The irony is brutal. The standard you are protecting by not shipping is the standard you will never reach because you are not shipping. Every creative whose work you admire got there through a volume of output you would find alarming if you knew the full history. The great ones did not wait until they were great. They shipped until they got there.

What Failing Publicly Actually Teaches You

The first time something you made got ignored — truly ignored, not even criticized, just met with the silence of indifference — you learned something no workshop or masterclass could have taught you. You learned the gap between what you think should resonate and what actually does.

That gap is the most important thing a creative can know about themselves. And you can only find it by putting work into the world and watching what happens.

When something flops, you learn specifics. You learn that the hook you were proud of did not hook anyone. You learn that the problem you thought was universal is one only you care about in quite that way. You learn how to read feedback without being destroyed by it — which is a skill, not a personality trait, and it only develops through practice. Most importantly, you learn how to separate your identity from your output. Your work is not you. It is a thing you made. It can fail without you failing. But you will never actually believe that until you have survived a few failures yourself.

Criticism teaches you differently than silence does. Silence tells you that something did not connect. Criticism, when you learn to strip out the noise and find the signal, tells you how. Both are more useful than the approval you would have gotten if the work had never shipped at all.

The Creative Courage Gap

There are two kinds of creative courage, and most creatives only develop one of them.

The first is the courage to make. To sit down in front of a blank page or an empty canvas or a silent recording booth and begin. This is hard. Most people who want to be creatives never get here. But the people I am talking about — the ones with the folders full of unfinished projects — they have this. They have made their peace with the making.

The second is the courage to publish. To release, to send, to post, to submit, to stand behind something in public. This is different. It is not harder in the way that making is hard — it does not require sustained effort or skill. It requires a single act of will in the face of a specific fear: the fear of being seen and found wanting.

Most creatives develop the first kind of courage and never build the second. They mistake the ability to make for readiness to ship. They are not the same thing. The gap between them is where careers go to die. The technically excellent creative who is endlessly in progress — who has everything but a body of public work — is not on their way to greatness. They are hiding inside the process because the process is safe and the product is not.

Volume Is the Mechanism

There is a body of research on creative output that keeps arriving at the same uncomfortable conclusion: quantity produces quality. Not because more attempts are necessarily better, but because the feedback loop of shipping is what drives improvement. You cannot refine your instincts in isolation. You can only refine them against the reality of what lands.

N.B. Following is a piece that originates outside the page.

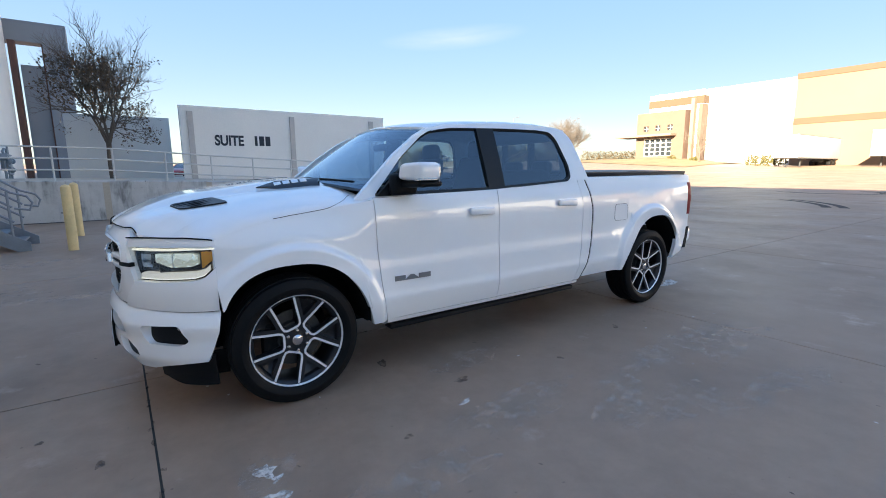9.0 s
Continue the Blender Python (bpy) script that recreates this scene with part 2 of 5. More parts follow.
M_COVER = material("tonneau_vinyl", (0.05, 0.052, 0.055), 0.45, 0, 0.12, 4, 220, 0.2, dist=0.002)
M_PLATEWHITE = material("plate_white", (0.75, 0.75, 0.75), 0.4, 0, 0.03, 10, 100, 0.0)

for m, k in ((M_TYRE, 0.18), (M_BLACK, 0.15), (M_UNDER, 0.1), (M_SATIN, 0.3)):
    m.node_tree.nodes["Principled BSDF"].inputs["Specular IOR Level"].default_value = k

# ---- yard surfaces ----
def concrete(name, base, dark, pale, streaks=False):
    """Worn yard concrete: broad tone drift, smudges, pale scuffs, dark spots and a fine grain."""
    m = bpy.data.materials.new(name)
    m.use_nodes = True
    nt = m.node_tree
    bs = nt.nodes["Principled BSDF"]
    co = nt.nodes.new("ShaderNodeTexCoord")

    def noise_at(scale, detail, rough=0.55, stretch=None):
        n = nt.nodes.new("ShaderNodeTexNoise")
        n.inputs["Scale"].default_value = scale
        n.inputs["Detail"].default_value = detail
        n.inputs["Roughness"].default_value = rough
        src = co.outputs["Object"]
        if stretch:
            mp = nt.nodes.new("ShaderNodeMapping")
            mp.inputs["Scale"].default_value = stretch
            nt.links.new(src, mp.inputs["Vector"])
            src = mp.outputs[0]
        nt.links.new(src, n.inputs["Vector"])
        return n.outputs["Fac"]

    def span(v, a, b, lo=0.0, hi=1.0):
        r = nt.nodes.new("ShaderNodeMapRange")
        r.inputs["From Min"].default_value, r.inputs["From Max"].default_value = a, b
        r.inputs["To Min"].default_value, r.inputs["To Max"].default_value = lo, hi
        nt.links.new(v, r.inputs["Value"])
        return r.outputs[0]

    def mixed(fac, c1, c2):
        x = nt.nodes.new("ShaderNodeMix")
        x.data_type = "RGBA"
        nt.links.new(fac, x.inputs[0])
        for k, c in ((6, c1), (7, c2)):
            if isinstance(c, tuple):
                x.inputs[k].default_value = (*c, 1)
            else:
                nt.links.new(c, x.inputs[k])
        return x.outputs[2]

    drift = span(noise_at(0.16, 4, 0.6), 0.35, 0.66)
    smudge = span(noise_at(0.9, 6, 0.62, (1.0, 0.8, 1.0)), 0.50, 0.72, 0.0, 0.65)
    if streaks:
        # upright runs of dirt, broken up into patches
        runs = span(noise_at(1.0, 4, 0.6, (3.2, 3.2, 0.7)), 0.46, 0.60)
        patch = span(noise_at(0.55, 5, 0.65), 0.42, 0.58)
        both = nt.nodes.new("ShaderNodeMath")
        both.operation = "MULTIPLY"
        nt.links.new(runs, both.inputs[0])
        nt.links.new(patch, both.inputs[1])
        smudge = span(both.outputs[0], 0.0, 1.0, 0.0, 0.85)
    scuff = span(noise_at(1.7, 7, 0.68), 0.61, 0.75, 0.0, 0.6)
    spot = span(noise_at(5.3, 3, 0.5), 0.735, 0.765, 0.0, 0.6)
    speck = span(noise_at(26, 2, 0.5), 0.70, 0.78, 0.0, 0.5)
    grain = noise_at(140, 3, 0.6)
    col = mixed(drift, base, tuple(0.80 * c for c in base))
    col = mixed(span(noise_at(4.2, 9, 0.72), 0.38, 0.64, 0.0, 0.55), col, tuple(0.70 * c for c in base))
    col = mixed(smudge, col, dark)
    col = mixed(scuff, col, pale)
    col = mixed(spot, col, tuple(0.55 * c for c in dark))
    col = mixed(speck, col, tuple(0.7 * c for c in dark))
    nt.links.new(col, bs.inputs["Base Color"])
    rg = span(noise_at(0.55, 6, 0.62, (1.0, 0.6, 1.0)), 0.34, 0.68, 0.52, 0.74)
    nt.links.new(rg, bs.inputs["Roughness"])
    bp = nt.nodes.new("ShaderNodeBump")
    bp.inputs["Strength"].default_value = 0.25
    bp.inputs["Distance"].default_value = 0.003
    nt.links.new(grain, bp.inputs["Height"])
    nt.links.new(bp.outputs[0], bs.inputs["Normal"])
    return m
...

Think about the photographer who takes a thousand shots versus the one who carefully composes ten. The careful photographer may have more intention behind each frame. But the photographer who shoots a thousand is building a feedback loop that the other one is not. They are learning to see faster, to adjust faster, to recognize what works before they can articulate why. They are developing taste through volume of evidence in a way that deliberation alone cannot replicate.

The writer who publishes fifty essays finds their voice faster than the writer who spends two years editing one. The musician who releases twelve tracks this year will be better in December than they were in January in a way that the musician who waits for the perfect album will not. Failure is not a detour on the path to great creative work. It is the mechanism. There is no path that goes around it.

What to Actually Do

Stop setting quality bars and start setting ship dates. A quality bar is a moving target — it will always recede as you approach it, because your taste develops faster than your skill, which is the normal condition of anyone who is getting better. A ship date is fixed. It does not care how you feel about the work.

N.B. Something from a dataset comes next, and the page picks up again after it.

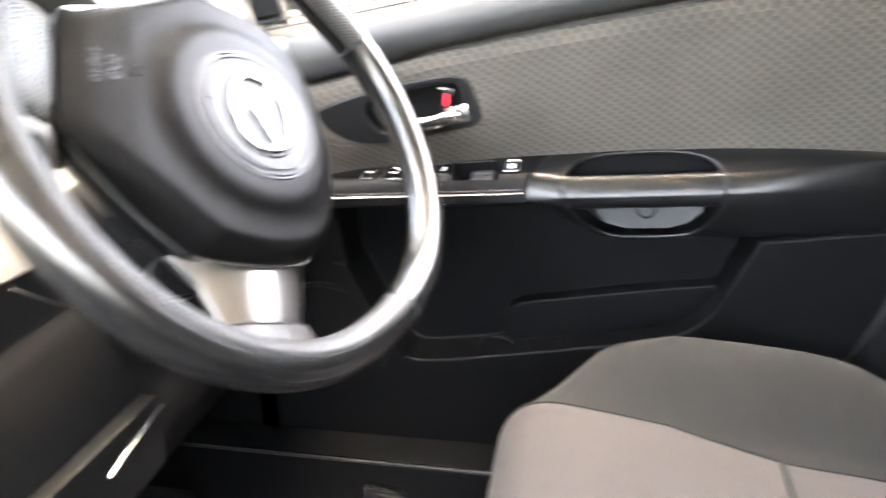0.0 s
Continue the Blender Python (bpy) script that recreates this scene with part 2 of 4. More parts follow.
def spline(points, n, closed=False):
    """n points along a smooth line through the given ones."""
    pts = [Vector(p) for p in points]
    k = len(pts)
    segs = k if closed else k - 1
    out = []
    for i in range(n):
        t = i / n * segs if closed else i / (n - 1) * segs
        s = min(int(t), segs - 1)
        w = t - s
        g = (lambda a: pts[a % k]) if closed else (lambda a: pts[min(max(a, 0), k - 1)])
        p0, p1, p2, p3 = g(s - 1), g(s), g(s + 1), g(s + 2)
        out.append(0.5 * (2 * p1 + (p2 - p0) * w + (2 * p0 - 5 * p1 + 4 * p2 - p3) * w * w + (3 * p1 - p0 - 3 * p2 + p3) * w ** 3))
    return out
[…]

Define "done" before you start. Not "done" as in "as good as it can possibly be," but done as in "meets the criteria I set at the beginning." Write those criteria down before you begin. Then honor them when you hit them, even if you have already thought of seventeen ways to make it better.

Get comfortable with 80%. The gap between 80% and 100% costs more time than the gap between 0% and 80%. And the audience — the people you are trying to reach with your work — almost never sees the difference you agonized over in that final stretch. What they see is whether the work connects. That is a question you cannot answer by refining further in private. The only way to answer it is to ship.

Creative confidence is not something you are born with. It is scar tissue. It is the accumulated evidence that you have shipped things that flopped, been criticized, been ignored, felt the specific sting of public indifference — and survived all of it. You are still here. The work continues. That is the only credential that actually matters.

You cannot build that evidence from inside a folder. Ship the thing.